İdeoloji yenilince (Ahmet Çapar)

Haziran umuttu. Büyük bir umuttu. O dönem devrim rüyaları falan görmeyenler için de umut olmaya devam ediyor. Çünkü Haziran ideolojik bir duruştu. Her tür gericiliğe, emperyalizme, sermaye düzeninin talanına ve tabii ki bütün bunların cisimleştiği AKP'ye karşı. Daha iyisi olabilir miydi? Oralara girmeyeceğim. Cevapsız olduğundan değil, konumuz olmadığından. Ama Haziran tarihsel olarak neredeydi diye sorulacak olursa, kanımca 1923’ün ilerisinde, sosyalist devrimin gerisinde. Bu yüzden Kemalizm’i aştı, sosyalist devrim ise, zaten olamazdı. Ama dedim ya umudumuzu devam ettiren şey Haziranın ideolojik duruşu.

Gelelim bugüne, Kobane’ye. Türkiye’nin en hareketli, en örgütlü kesiminden söz ediyoruz. Kürt Halkı sokaklarda. İnsanlar yürüyüşlerde öldürülüyor. Sivil güruhlar silahlandırılıyor. Bunlar hep vardı. Yeni değil. Peki genel olarak bir umut var mı derseniz ya da bir heyecan? Açıkçası bende yok. Haziran'ın eksikli de olsa ideolojik duruşundan söz etmiştim. Öyle ya, üstelik Haziran'da üç beş ağaçla başlamıştı her şey. Şimdilerde insanlık barbarca bir saldırı karşısında. Peki ama Kobane’nin ideolojik duruşunu nasıl kodlarsınız? Benim aklıma sadece IŞİD karşıtlığı geliyor. Mesela toptan bir gericilik karşıtlığı yok. Emperyalizm karşıtlığı yok. Hükümet karşıtlığı ise hiç yok. Atılan sloganlara bakmayalım. Demirtaş ve Sırrı Süreyya Önder'in açıklamaları manidar. Sonuçta bu hareketin siyasi bir temsilcisi var (belki Haziran'da olamayan şey). Katliamın ve barbarlığın karşısında elbette insanlığın, direnişin yanında yer alacağız. Ama siyaset basit bir hümanist dayanışma değilse, girdiler yapmalı, gedikler açmalı düzende. Aksi halde yardım kuruluşlarında çalışır siyasal iddialarda bulunmazdık. İnsani yardım evet ama insanlığın kurtuluşu siyaset. Kobane Kesab, Halep, Rakka Kobane Suriye olmalı. Suriye’ye müdahalenin ilk aşamasında sınıra sıfır noktasına eylem düzenlediğimizde (TKP olarak) ’’Esedçi’’ değildik. Bildiğimiz bir şey vardı. Laiklik, cumhuriyet, bağımsızlık en az şimdiki kadar zorlu mücadeleler sonrası elde edilen tarihsel kazanımlardı ve biz bu tarihsel kazanımların gerisine düşemezdik.

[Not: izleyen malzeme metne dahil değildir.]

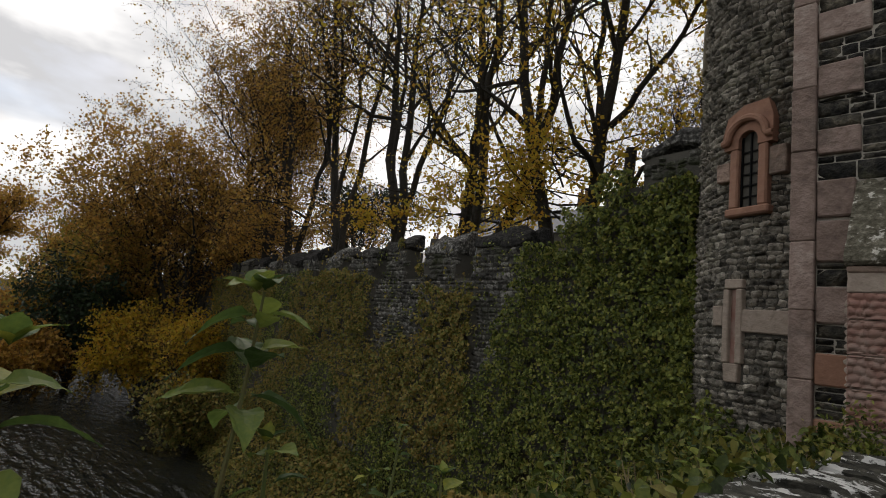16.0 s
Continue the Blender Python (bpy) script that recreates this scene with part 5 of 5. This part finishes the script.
tree("hazel_bush", "yellow-leaved bush behind the curtain wall", at(-6.9, 8.2), 7, 0.12, 6, 1.0, 34, 3200, M_LEAF_YELLOW, 0.12, (0, 0), 0.5, 0.9, dense=True)
tree("holly_tree", "dark ivy-clad tree behind the wall", at(-29, 12.5), 6, 0.2, 6, 0.8, 36, 7000, M_LEAF_DARK, 0.16, (0, 0), 0.4, 1.0, dense=True)
tree("oak_tree", "brown-leaved tree behind the far end of the wall", at(-49, 1.8), 7.5, 0.3, 6, 1.8, 43, 11000, M_LEAF_BROWN, 0.22, (0, 0), 0.8, 1.0, dense=True)


# ---- houses beyond the trees ----
def house(x, y, w, d, eaves, ridge, label, chimneys, z0=None):
    z0 = ground_z(x, y) - 0.5 if z0 is None else z0
    h = thing("house", label, "house", loc=(x, y, z0))
    part("wall", box(-w / 2, w / 2, -d / 2, d / 2, 0, eaves, 0.02), M_HOUSE, h)
    bm = bmesh.new()
    o = 0.3
    a = [bm.verts.new(p) for p in ((-w / 2 - o, -d / 2 - o, eaves), (w / 2 + o, -d / 2 - o, eaves), (w / 2 + o, d / 2 + o, eaves), (-w / 2 - o, d / 2 + o, eaves), (-w / 2, 0, ridge), (w / 2, 0, ridge))]
    for q in ((0, 1, 5, 4), (2, 3, 4, 5), (1, 2, 5), (3, 0, 4), (3, 2, 1, 0)):
        bm.faces.new([a[i] for i in q])
    part("roof", bm, M_SLATE, h, "grey slate roof")
    for cx in chimneys:
        ch = part("chimney", box(cx - 0.5, cx + 0.5, -0.4, 0.4, ridge - 1.0, ridge + 1.5, 0.04), M_HOUSE, h)
        for k in (-0.25, 0.25):
            pot = part("chimney_pot", turned([(0.16, 0), (0.14, 0.6), (0.17, 0.62), (0.17, 0.7)], 10), M_RED, ch)
            pot.location = (cx + k, 0, ridge + 1.5)
    k = 0
    xx = -w / 2 + 1.4
    while xx < w / 2 - 1:
        for z in (eaves * 0.25, eaves * 0.66):
            win = part("window", box(xx - 0.5, xx + 0.5, -d / 2 - 0.03, -d / 2 + 0.05, z, z + 1.5), M_GLASS, h)
            part("sill", box(xx - 0.6, xx + 0.6, -d / 2 - 0.12, -d / 2, z - 0.15, z - 0.002), M_HOUSE, win)
            part("glazing_bar", box(xx - 0.04, xx + 0.04, -d / 2 - 0.06, -d / 2 - 0.032, z, z + 1.5), M_BLIND, win)
        xx += 2.4
    return h


house(-37, 40, 16, 9, 6.5, 10.0, "grey stone mansion with slate roof seen through the trees", (-6, 0, 6))
house(-52, 36, 10, 8, 3.2, 6.0, "low grey house with slate roof beyond the wall", (-3.5, 3.5))
far_tower = thing("castle_turret", "square grey stone turret with corner pinnacles seen through trees", "tower", loc=(-46.5, 40, 6))
part("wall", box(-1.1, 1.1, -1.1, 1.1, 0, 10.8, 0.05), M_HOUSE, far_tower)
part("parapet", box(-1.25, 1.25, -1.25, 1.25, 10.8, 11.4, 0.05), M_HOUSE, far_tower)
for sx in (-1.0, 1.0):
    for sy in (-1.0, 1.0):
        part("pinnacle", turned([(0.3, 0), (0.3, 0.9), (0.36, 1.0), (0.05, 1.9)], 8), M_HOUSE, far_tower).location = (sx, sy, 11.4)
for z in (3.0, 7.5):
    part("window", box(-0.3, 0.3, -1.15, -1.05, z, z + 1.6), M_GLASS, far_tower)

AKP’nin ilk yıllarını hatırlayalım. Özgürlük, askeri vesayetle hesaplaşma, sivilleşme ve sonrasında "Arap baharı devrimi". Yani AKP’nin siyasal olarak bugün güçlü olmasının sebebi, öncesinde ideolojik savaşı kazanmış olmasıdır. Gericiliği kafa kesenleri görünce hatırlamak büyük bir yenilgi değil mi?

Burjuvazinin döneme göre çok sayıda argüman üretmesi ideolojik olarak solu teslim almak içindir. İdeolojinizi her terk edişinizde burjuvazi sizi geri iter. Siz ise her seferinde bu defa bulunduğunuz noktayı korumaya kalkarsınız, fakat başaramazsınız. Bir süre sonra bırakın başlangıç noktasıyla açı farkınızı bağınız kırılmıştır. Çünkü burjuvazi çok iyi bilir ki ideolojik olarak kaybederseniz siyasal olarak kazanamazsınız.

Haziran'la Kobane buluşur mu bilemem. Ama eğer buluşacaklarsa tarihsel kazanımlar en asgari ideolojik nokta kabul edilmeli. Zemin sağlamsa ancak, ileriye sıçrayabilirsiniz. Haziran da Kobane de siyasal olarak kazanmak istiyorsa. Ya da en azında kazanmak isteyen öyle yapmalı.